Now let $A = t B$, where $t \ne 0$. Then $\phi_A(x) = \det(x I - t B) = t^n \det((x/t)I - A) = t^n \phi_B(x/t)$. The coefficient of $x^1$ in $\phi_A(x)$ is then $t^{n-1}$ times the coefficient of $x^1$ in $\phi_B(x)$. But also $\text{adj}\; A = t^{n-1} \text{adj}\; B$. So we again obtain that the coefficient of $x^1$ in $\phi_A(x)$ is $(-1)^n \text{tr}(\text{adj}\; A)$.

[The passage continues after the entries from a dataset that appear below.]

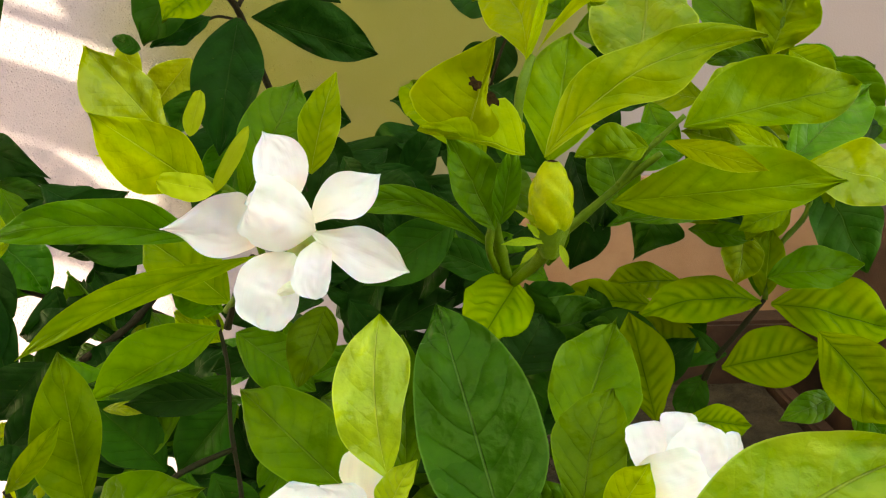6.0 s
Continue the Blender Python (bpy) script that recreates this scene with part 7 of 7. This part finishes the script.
shaped_petal(side, (0.0840, 0.2162, 0.6240), (0.0778, 0.1956, 0.6067), 0.0174, (0.0031, -0.6436, 0.7653), petal_aged, left=(0.65, 0.87, 0.96, 1.00), right=(0.74, 0.91, 0.96, 1.00), side=0.000, arc=0.060, ends=(0.5, 2.0), cup=0.18, rough_end=0.02)
petal(side, (0.0559, 0.2003, 0.6317), (0.0412, 0.1923, 0.6279), 0.0085, (0.1225, -0.6014, 0.7895), petal_aged, cup=0.50, arc=0.060, blunt=0.50, rise=0.55, q=0.60, side=0.000, wave=0.030, lip=0.040, fold=0.00, twist=0.00, ragged=0.020)
tagged(star, "fresh white bloom with pointed petals")
tagged(old, "aging cream bloom with crumpled petals")
tagged(side, "white bloom half hidden behind leaves")
bud_part = bud(front, (0.0236, 0.2695, 0.7316), (0.0239, 0.2688, 0.7605), 0.0182)
sepal(bud_part, (0.0205, 0.2650, 0.7312), (0.0047, 0.2606, 0.7319), 0.0034, (0.2558, -0.8260, 0.5023))
sepal(bud_part, (0.0184, 0.2643, 0.7293), (0.0112, 0.2583, 0.7246), 0.0025, (0.1582, -0.7147, 0.6813))
sepal(bud_part, (0.0267, 0.2649, 0.7301), (0.0288, 0.2582, 0.7229), 0.0029, (-0.1513, -0.7480, 0.6463))
sepal(bud_part, (0.0216, 0.2668, 0.7361), (0.0094, 0.2649, 0.7440), 0.0021, (0.3100, -0.9142, 0.2610))
sepal(bud_part, (0.0268, 0.2669, 0.7360), (0.0298, 0.2655, 0.7442), 0.0021, (-0.3447, -0.9384, -0.0226))
sepal(bud_part, (0.0195, 0.2655, 0.7326), (0.0140, 0.2633, 0.7391), 0.0025, (0.3936, -0.9190, 0.0223))
stem(front, [(0.0236, 0.2696, 0.7320), (0.0218, 0.2882, 0.7184), (0.0156, 0.3483, 0.6906)], 0.0030, 0.0024, green_twig)
node_bud(front, (0.0403, 0.1612, 0.6536), (0.0431, 0.1586, 0.6571), 0.0042)
bite(front, (-0.0042, 0.2467, 0.7900), 0.0020, (-0.0103, -0.9947, 0.1027), 1)
bite(front, (0.0012, 0.2519, 0.7846), 0.0023, (-0.0302, -0.9923, 0.1205), 2)
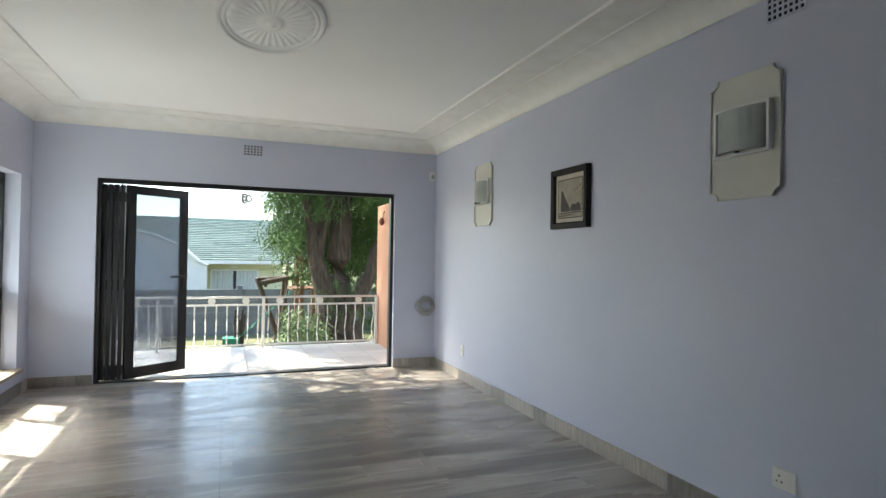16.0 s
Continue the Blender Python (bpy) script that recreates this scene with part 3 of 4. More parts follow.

Every nonsingular matrix $A = \det(A)^{1/n} B$ where $\det(B) = 1$, so the formula for the coefficient holds for every nonsingular matrix. (Note that in the case where $\det(A)$ is negative and $n$ is even, we must use complex numbers here, but that's not a problem)
Now the coefficient of $x^1$ in $\phi_A(x)$ and $(-1)^n \text{tr}(\text{adj}\; A)$ are both polynomials in the coefficients of $A$.
Thus the equation must hold for all $n \times n$ matrices, not just the nonsingular ones.